Kementerian Lingkungan Hidup dan Kehutanan (KLHK) sedang  mengkaji dampak lingkungan dari pembangunan pagar laut di Tangerang. Kajian akan dilakukan selama dua pekan, mencakup analisis dampak terhadap biota laut dan ekosistem perairan secara keseluruhan.

“Kami akan memastikan apakah biota laut atau lingkungan secara umum terdampak oleh pagar laut Tangerang. Hasil kajian ini akan menjadi dasar untuk langkah selanjutnya,” kata Direktur Pengaduan dan Pengawasan Lingkungan Hidup KLHK Ardyanto Nugroho.

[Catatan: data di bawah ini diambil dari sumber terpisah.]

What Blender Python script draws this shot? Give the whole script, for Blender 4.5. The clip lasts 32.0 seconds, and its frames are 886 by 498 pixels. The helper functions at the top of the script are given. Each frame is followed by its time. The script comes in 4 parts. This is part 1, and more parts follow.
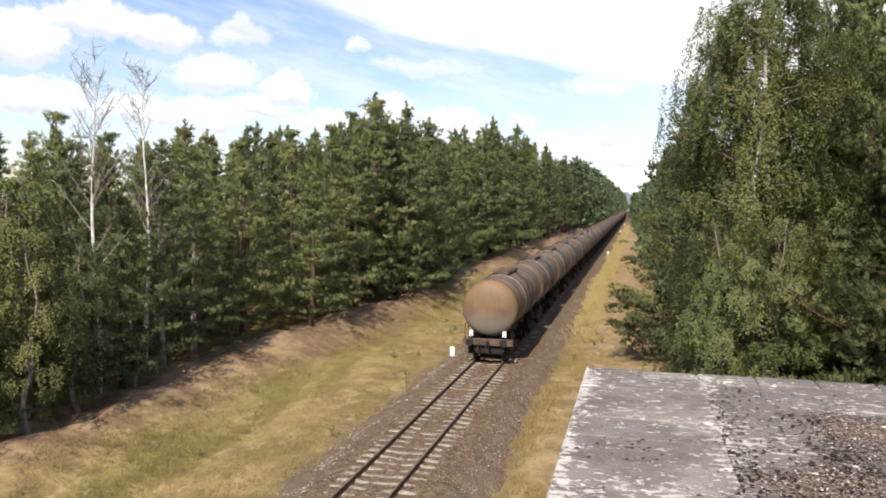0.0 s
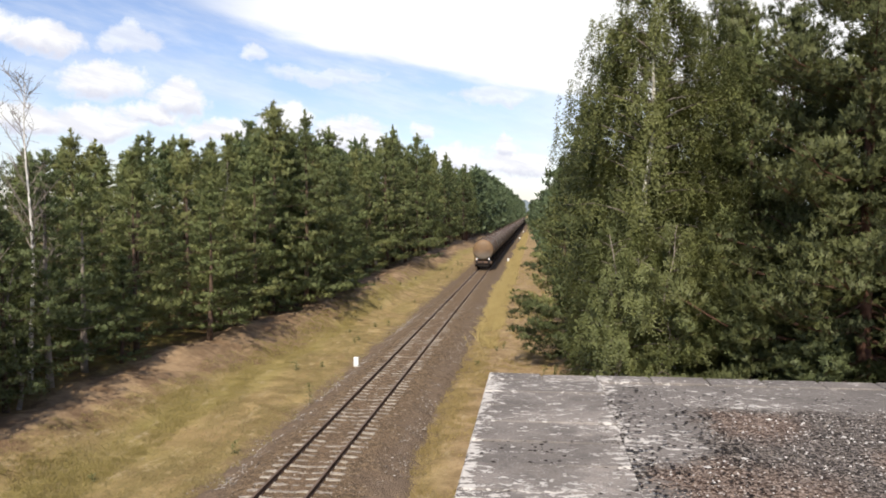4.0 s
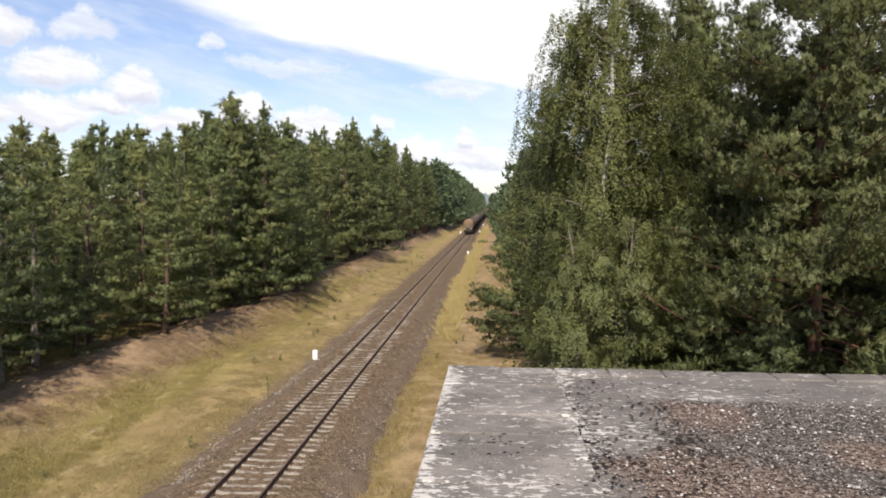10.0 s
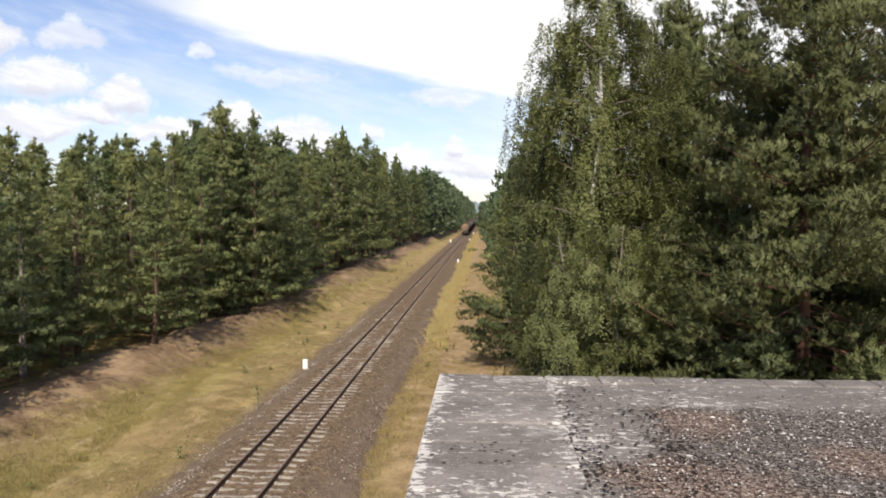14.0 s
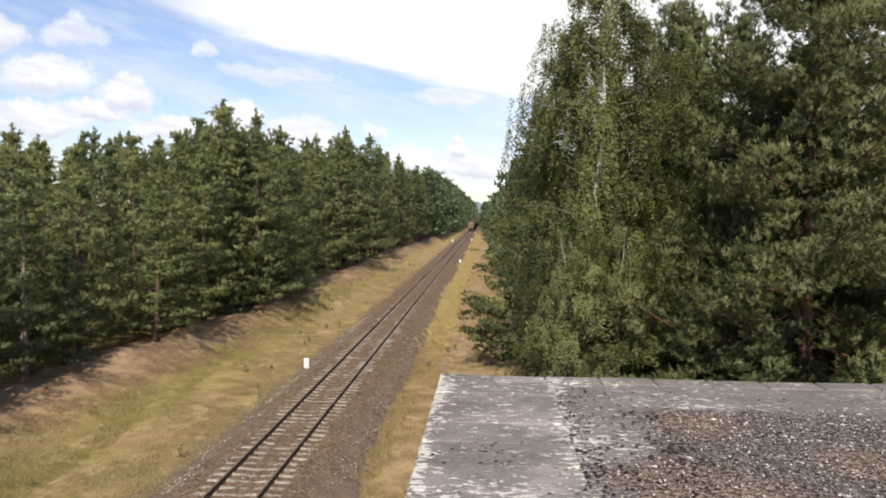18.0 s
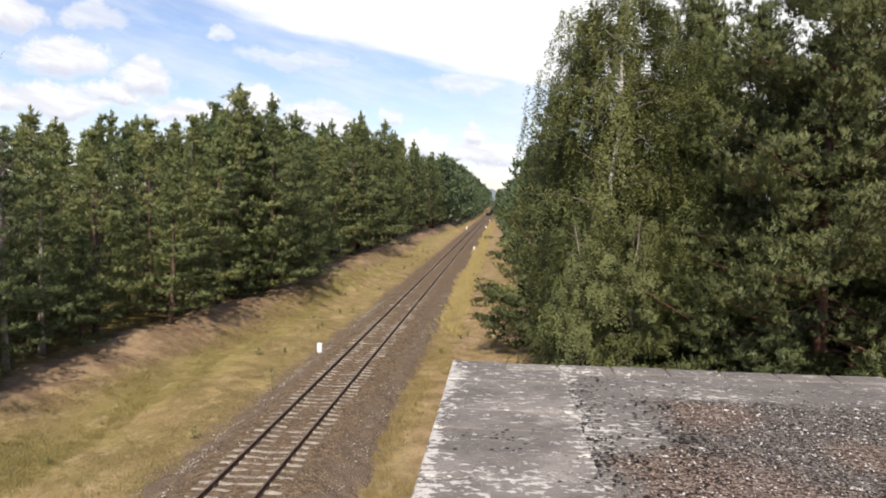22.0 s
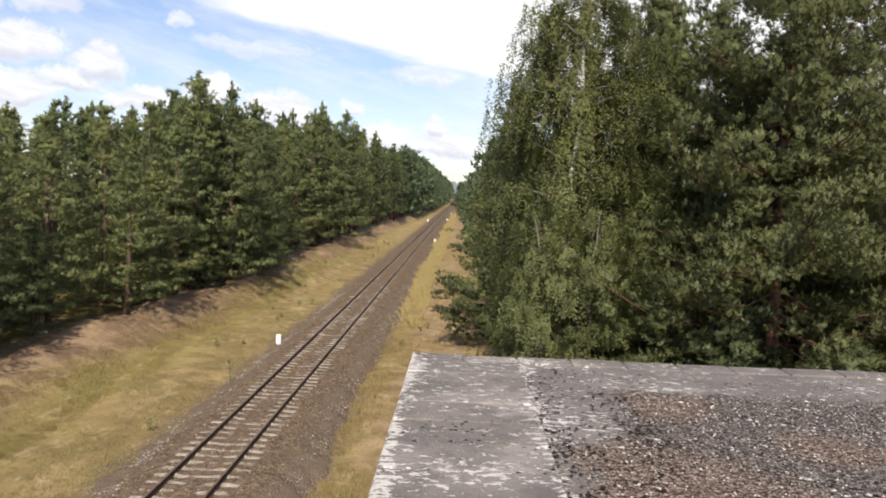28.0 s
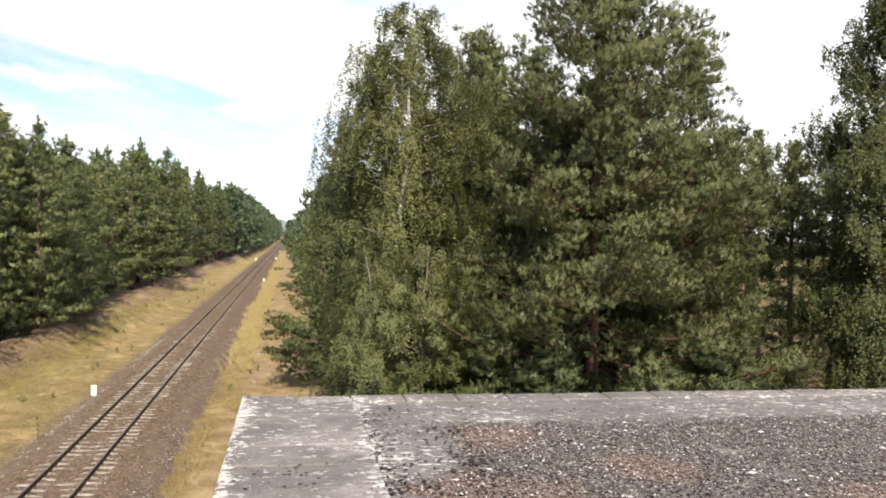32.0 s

“Jika ditemukan kerusakan lingkungan yang melampaui ambang batas, kami akan menegakkan hukum, baik melalui sanksi administratif maupun proses pidana,” sambungnya.

Ombudsman RI mendesak KKP segera membongkar pagar laut di Tangerang karena keberadaannya merugikan ribuan nelayan setempat. 

“Dari keterangan pihak KKP bahwa sudah jelas ini (pagar laut) tidak berizin, sehingga sudah disegel. Ombudsman mendesak KKP untuk segera melakukan pembongkaran pagar tersebut karena merugikan nelayan,” kata Anggota Ombudsman RI Yeka Hendra Fatika seusai sidak di lokasi pemagaran laut di Kecamatan Kronjo, Kabupaten Tangerang, Rabu (15/1/2025). 

Yeka menaksir kerugian nelayan di pesisir Tangerang selama lima bulan terakhir setidaknya mencapai Rp 9 miliar, karena akses mereka untuk mencari nafkah terganggung pemagaran laut. 

“Karena pagar laut ini sudah berlangsung lama sejak Agustus 2024, semestinya tidak perlu menunggu 20 hari untuk pembongkaran. Namun, memang perlu persiapan sumber daya untuk melakukan pembongkaran ini,” ujarnya.